Although the winter sea ice extent’s downward trend has been at a less drastic rate than summer sea ice, the fraction of the sea ice cover that has survived at least two melt seasons remains much smaller than at the beginning of the satellite era. This “multi-year” ice, which is older, thicker and buttresses the ice cap against more severe melting in the summer grew slightly this past winter. It now covers 1.03 million square miles, which is about 39,000 square miles more than last winter. Even so, its extent is less than half what it was in the early 1980s.
“I think the multi-year ice cover will continue to decline in the upcoming years,” Comiso said. “There´s a little bit of oscillation, so there still might be a small gain in some years, but it continues to go down and before you know it we´ll lose the multi-year ice altogether.”
The negative phase of the Arctic Oscillation kept temperatures warmer than average this winter in the northernmost latitudes. In an area of seasonal ice, large cracks were opened in the ice cover on the Beaufort Sea along the northern coasts of Alaska and Canada by a series of storms this February and early March. Those cracks froze over again quickly, but the new layers of thin ice covering them might melt again now that the sun has re-appeared in the Arctic. This could split the ice pack into smaller ice floes.
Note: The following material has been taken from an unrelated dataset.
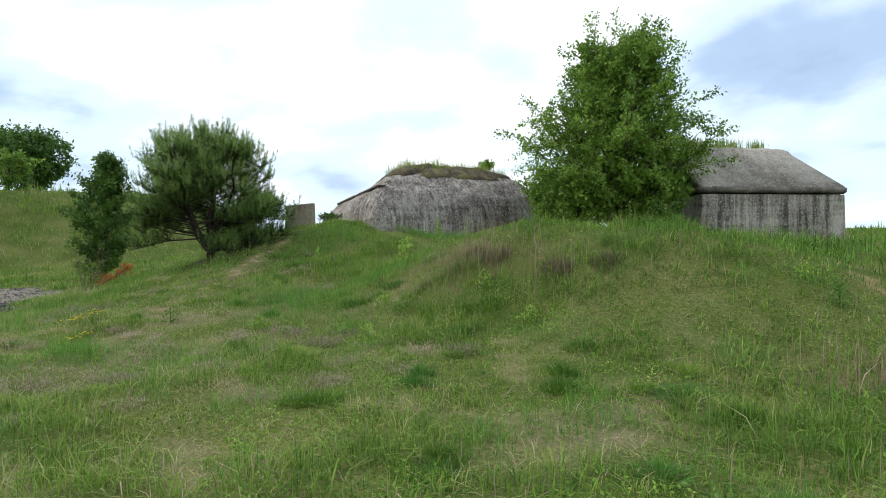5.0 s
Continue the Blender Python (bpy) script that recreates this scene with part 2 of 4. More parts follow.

“If you put a large chunk of ice in a glass of water, it is going to melt slowly, but if you break up the ice into small pieces, it will melt faster,” said Nathan Kurtz, a sea ice scientist at NASA Goddard. “If the ice pack breaks up like that and the melt season begins with smaller-sized floes, that could impact melt.”
Data collected by NASA’s Operation IceBridge, an airborne mission currently surveying Arctic sea ice and the Greenland ice sheet, will be analyzed by Kurtz to see if the sea ice in the cracked areas is abnormally thin.